“Americans don’t like soccer.” You’ve heard it, I’ve heard it. It’s not a lie, but it is certainly less true than it was 30 years ago.
In the last decade, the big leagues of Europe have identified the massive market potential in the United States and nearly every one of Europe’s elite teams participate in a pre-season tour of North America, breeding intrigue and maybe even a little more understanding with each year. Nowadays it’s quite common to walk into a shopping mall and see young kids wearing a De Bruyne or Messi shirt whereas at the turn of the century if you asked an American child who Dennis Bergkamp was they would look at you dumbfounded before shaking their head and going back to playing their Gameboy. We have our own football here in America…and then basketball…and baseball…and hockey—not to mention the subcultures of motorsports and winter sports that many Americans obsess over. But soccer has been slowly gaining momentum and will someday be as much of an attraction as the Cowboys vs. the Seahawks or the Lakers vs. the Thunder.
We’ve already seen signs of the game’s growth in many ways—just this week our nation’s best player, Christian Pulisic, signed for Chelsea. Americans are popping up on rosters of teams all across Europe and although we suffered a cataclysmic embarrassment by not qualifying for the 2018 World Cup, if there’s any consolation, we get to host the tournament in 2026. For more, check out Scommesse24.net.
The shortcomings of American soccer can be put down to many things and indeed everybody who cares about soccer in America has an opinion on how to improve it. The most common path to playing professionally is going through the university system. From ages 18-22, players attend university and play for the school team where they train year-round but the season is normally only about 18 games. In these important years it shouldn’t be a controversial opinion to say that to develop, a player needs to play far more games. Not only that, but pairing soccer with the pressure of studies can make for an extremely difficult environment to focus and improve as a player.
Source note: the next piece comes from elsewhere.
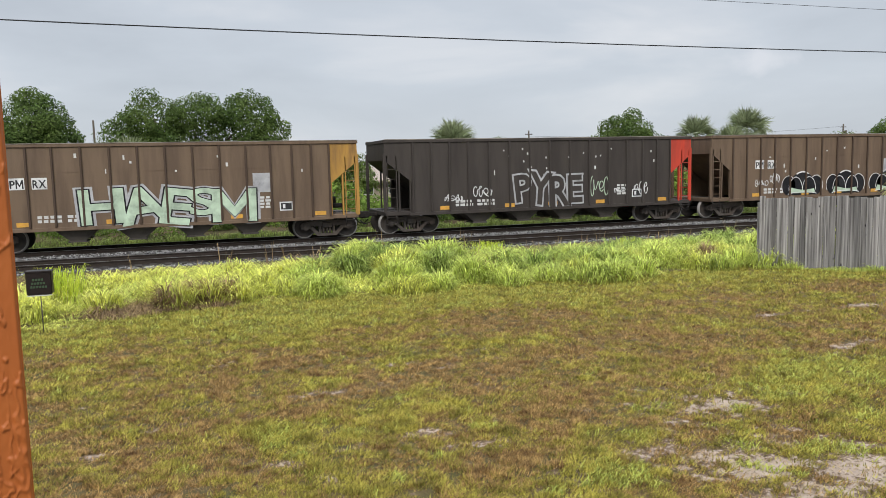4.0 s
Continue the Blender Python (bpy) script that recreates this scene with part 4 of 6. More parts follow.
def locomotive(middle, way, red, number, label, cab_dark):
    """A six-axle hood locomotive; way is +1 when it faces along +x."""
    car = thing("locomotive", label, "locomotive", "train cars")
    TRAIN.append((car, middle))

    def X(u):
        return way * (u - 10.5)

    def bx(f, u0, u1, y0, y1, z0, z1, c=0.0, slot=0):
        return f.box(*sorted((X(u0), X(u1))), y0, y1, z0, z1, c, slot)

    def side(f, pts, y0, y1):
        q = [(X(u), z) for u, z in pts]
        return f.prism(q if way > 0 else q[::-1], y0, y1)

    part("frame", bx(bx(Form(), -0.1, 20.7, -1.5, 1.5, 1.42, 1.60, 0.02), 0.4, 20.3, -1.2, 1.2, 1.1, 1.42), "black", car, "black underframe")
    part("deck_stripe", bx(bx(Form(), 0.3, 20.6, -1.515, -1.5, 1.60, 1.70), 0.3, 20.6, 1.5, 1.515, 1.60, 1.70), "loco_yellow", car)
    # long hood, lower radiator section, wings
    part("hood", bx(Form(), 0.6, 17.2, -1.06, 1.06, 1.6, 4.38, 0.06), red, car)
    part("radiator_body", side(Form(), [(0.55, 1.6), (6.9, 1.6), (6.9, 4.02), (0.55, 4.02)], -1.12, 1.12), red, car)
    wing = Form()
    for s in (-1, 1):
        y0, y1 = sorted((s * 1.58, s * 0.9))
        side(wing, [(0.05, 4.02), (0.3, 3.92), (7.0, 3.92), (7.15, 4.05), (7.15, 4.40), (0.9, 4.40), (0.05, 4.22)], y0, y1)
    part("radiator_wing", wing, red, car)
    part("radiator_top", bx(bx(Form(), 1.0, 5.2, -1.35, 1.35, 4.40, 4.56, 0.03), 5.4, 7.0, -1.2, 1.2, 4.40, 4.50, 0.02), "roof_tan", car)
    for u0, u1 in ((1.45, 2.62), (2.7, 3.85), (4.0, 4.5)):
        g = Form()
        bx(g, u0, u1, -1.135, -1.115, 3.32, 3.86)
        for i in range(5):
            bx(g, u0 + 0.03, u1 - 0.03, -1.15, -1.13, 3.36 + 0.1 * i, 3.41 + 0.1 * i)
        part("grille", g, "grille", car)
    # yellow band round the hood, red white edges
    part("band", bx(bx(Form(), 0.54, 4.4, -1.13, -1.118, 2.80, 3.30), 4.4, 17.1, -1.13, -1.062, 2.84, 3.54), "loco_yellow", car, "yellow band")
    part("rear_panel", bx(Form(), 0.53, 0.56, -1.12, 1.12, 1.9, 3.5), "loco_yellow", car)
    part("rear_corner", bx(Form(), 0.54, 1.35, -1.128, -1.117, 2.3, 3.5), "loco_yellow", car)
    part("pinstripe", bx(bx(Form(), 0.54, 17.1, -1.136, -1.13, 2.80, 2.845), 4.4, 17.1, -1.136, -1.13, 3.535, 3.57), "white_dull", car)
    for i in range(3):
        part("stripe", bx(Form(), 0.56, 1.25, -1.137, -1.128, 2.75 + 0.16 * i, 2.81 + 0.16 * i), "letter_black", car)
    for u in (1.9, 2.45, 3.05, 3.65, 4.2, 4.95) if not cab_dark else (2.2, 2.65, 3.2, 3.75):
        part("louver", bx(Form(), u, u + 0.33, -1.14, -1.115, 2.08, 2.95), "grille", car)
    # hood doors
    for i in range(11):
        u = 5.6 + 1.02 * i
        d = Form()
        bx(d, u, u + 0.92, -1.085, -1.058, 1.75, 2.78, 0.008)
        part("door", d, red, car)
        part("handle", bx(Form(), u + 0.8, u + 0.84, -1.10, -1.085, 2.2, 2.35), "letter_black", car)
    for u0, u1, z0, z1 in ((11.75, 12.75, 3.88, 4.34), (14.5, 15.15, 3.8, 4.36), (13.0, 13.7, 3.9, 4.3)) if not cab_dark else ():
        part("vent", bx(Form(), u0, u1, -1.08, -1.055, z0, z1), "grille", car)
    for i in range(13):
        u = 7.4 + 0.74 * i
        part("seam", bx(Form(), u, u + 0.022, -1.066, -1.058, 3.58, 4.33), "grille", car)
        part("hinge", bx(Form(), u - 0.05, u + 0.07, -1.08, -1.066, 3.72, 3.80), red, car)
    part("exhaust", bx(bx(Form(), 8.2, 8.9, -0.4, 0.4, 4.38, 4.52, 0.03), 9.6, 11.2, -0.7, 0.7, 4.38, 4.45, 0.02), "black", car)
    part("horn", Form().rod((X(7.9), -0.3, 4.38), (X(7.9), -0.3, 4.62), 0.03, 6).rod((X(7.7), -0.3, 4.62), (X(8.2), -0.3, 4.62), 0.05, 8).rod((X(7.75), -0.15, 4.6), (X(8.1), -0.15, 4.6), 0.04, 8), "black", car)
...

What we are likely to never see in the United States is a league system that resembles leagues of the rest of the world with promotion and relegation. It’s a shame really—a team will finish dead last after a shambolic season and say to themselves: “Well, I guess we try harder next year!”
The playoff and single championship game system used in Major League Soccer allows for a team to finish a mediocre sixth in either the East or West conference and still have as good a chance as the two teams that finished first to win the entire league. But in 2018, a huge change was made. In almost every country in the world, there is a clear soccer pyramid system. Before 2018, the US soccer system was as complicated as the tax system but it’s undergone an enormous change for the better.
2019 will be the first year where all leagues will be under the same federation and will resemble a proper pyramid. At the top is the MLS; the highest level of US soccer. After that, the league structure is still somewhat confusing but the important thing is: it’s all under one roof. United Soccer League Championship is the sanctioned second-tier league consisting of 35 teams across the US and one (Ottawa) from Canada. The third league is called The USL League One. This is the last division that is considered a professional league and is made up of (thus far) nine American teams and one Canadian (Toronto FC II).
Below these three leagues it gets a little bit more complicated. There are two sanctioned Division 4 leagues: one under the USL umbrella (USL 2) and the National Premier Soccer League with 74 and 98 clubs, respectively. It gets a bit blurry after that—the USASA Elite Amateur Premier Leagues and the United Premier Soccer Leagues share the Division 5 status and have hundreds of teams all across the country.
It may not seem significant but the streamlining of the league systems is a massive step in the right direction. Someday we could see the implementation of a promotion/relegation system that might also seem insignificant, would help teach young players just how serious it is to win and stay away from a relegation zone. If you haven’t heard it before, soccer is a replication of life on a 120×80 yard field for 90 minutes. I suppose that could be said for any sport (with different field/court dimensions) but the nearly universally accepted system of promotion and relegation is one of the reasons soccer is the greatest game on earth. The ecstatic high of being promoted to a higher league and the dark and even scary prospect of falling into a relegation spot and having to play the next season in a lower league. It’s small details like these that will hopefully one day make the United States a contender for a World Cup winner’s medal.